As a meditator, it’s easy to get down on your brain. At least for me it is. The brain is so proficient at distracting and entertaining and protecting you from yourself, from knowing yourself, from perceiving reality. The brain doesn’t think you can handle it. The brain wants to make to-do lists and analyze episodes of Succession and replay interactions with your boss and even wax on about the benefits of meditation – as long as it doesn’t have to shut up an meditate.
Despite its many shortcomings, the brain is a glorious, creative, plastic, infinitely complicated organ. It can even be put to excellent use in service of liberation, freedom from aversion and attachment.
Marvelously mundane case in point:
I was hunting for the remote control in order to watch my kickboxing video, and found it on the couch, along with a guacamole lid, three balled-up paper towels, a lighter, and several crushed corn chips. I threw it all away in frustration born of repetition and futility. After exercising, I made myself a sandwich and, reaching for a plate, found bowls stacked on top of them. I then went for the cheese slicer and found it in the wrong drawer. Frustration bordering on anger again.
Before you start identifying with my plight, let me color in this sketch.
My partner is afflicted with significant ADHD. His everyday life made a sharp turn for the better once he was finally prescribed treatment in the form of a Schedule II drug. It improved my life, too. Particularly in his willingness to engage in various activities, errands, etc. But he can’t take the drug every day, for fear of addiction, and he still struggles with completing tasks that most of us non-ADHD folks do without thinking, or with minimal effort.
The problem from my perspective, as the partner of an ADHDer, is not knowing what I am allowed to expect and what I am allowed to get pissed at. What is reasonable when interacting with someone whose brain does not work the way mine does? When am I being unreasonable and when is my compassion being exploited (if unintentionally)?
And how can I help him? I got him a Tile, an alert that can find his keys, wallet, and phone. But other than that, there’s really not much I can do. And that is very hard to accept. We’re conditioned to believe that correcting someone’s actions will produce a change in behavior, but our conditioning is based on a certain type of brain functioning that simply doesn’t apply to everyone. We find that hard to believe, so we look for an explanation we can control: they’re lazy, they’re being deliberately intractable – mal intent is more welcome than an inexplicable inability to do things the way we want them done.

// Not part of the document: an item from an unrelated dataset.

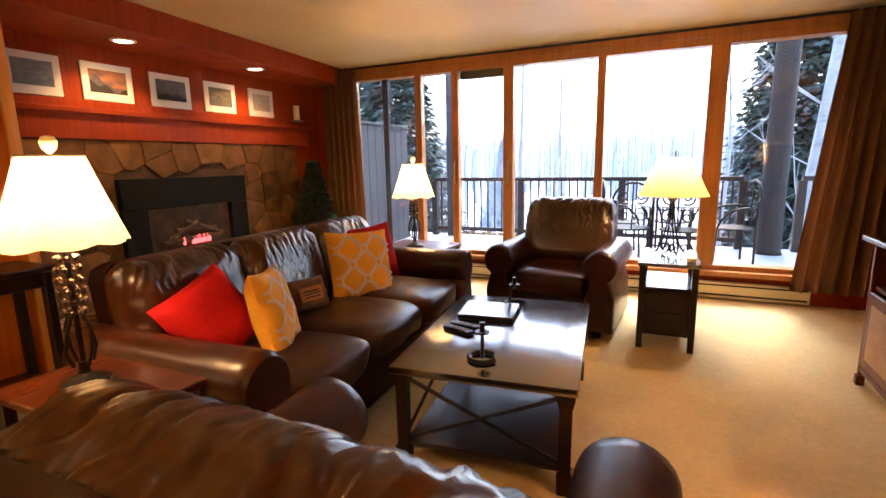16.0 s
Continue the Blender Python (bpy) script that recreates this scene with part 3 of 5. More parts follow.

I’ve tried to moderate my expectations. As long as the bowls are in the right cabinet, even if it’s the wrong stack, I won’t get annoyed. I can let go of not composting the ubiquitous paper towels, if he at least throws them away. As long as I can find all the shower stuff he moves when he takes a bath, there’s no reason to mention it.
Reasonable, right? I mean, right?
I felt the spark of an alternative as I tossed the couch garbage this morning. Hang on tight; it’s a doozy.
What if none of it upset me?
What is the fucking point of all this aversion?
If I thought it would do any good, it might make sense to hold onto some of it, just long enough to bring it up with him. But we’ve lived together for almost a decade. We’ve been over and over these things. Most of this stuff is a weekly performance. Why do I bother? I don’t mean that in the shaming, irritated sense. I mean, literally, why am I getting bothered about this bullshit?
Yes, I’d rather not have to pick up garbage, and rearrange dishes and utensils and such, but getting bothered about it doesn’t make it any more pleasant. In fact (you know it!), it always makes it worse. If the task is actually difficult to do, I can ask him to take care of it, absent the tone of frustration or resentment that creates more pain for him, which inevitably creates more pain for me. The only justification for the anger has been refuted above. I know it’s not deliberate and I know it’s not antagonistic. I know he cannot correct this with grit and determination. But some part of me still wants to believe there’s a logic to it, something I can fix. I can’t fix it, or him, or anything. I can just do what I do, and try to do it without attachment to outcome.
Does it seem impossible? It’s not. If you have a young child or a dog, you organize their everyday chaos without inflicting guilt or preaching, because you accept both their guilelessness and your role as caretaker. There’s no reason we can’t extend that to everyone. It’s just a matter of letting go of what doesn’t serve you. I don’t like getting pissed off about this bullshit. I know that. I don’t like being a nag. I know that. In these situations, there’s no reason not to stop causing myself and others pain. Stop clinging to the way I want things to be; stop freaking out when they’re not.
See? Brain sees problem, Brain traces cause, Brain remembers 4 Noble Truths, brain proposes practical solution.
We’ll see if it can stick the landing. I’ll keep you in the loop.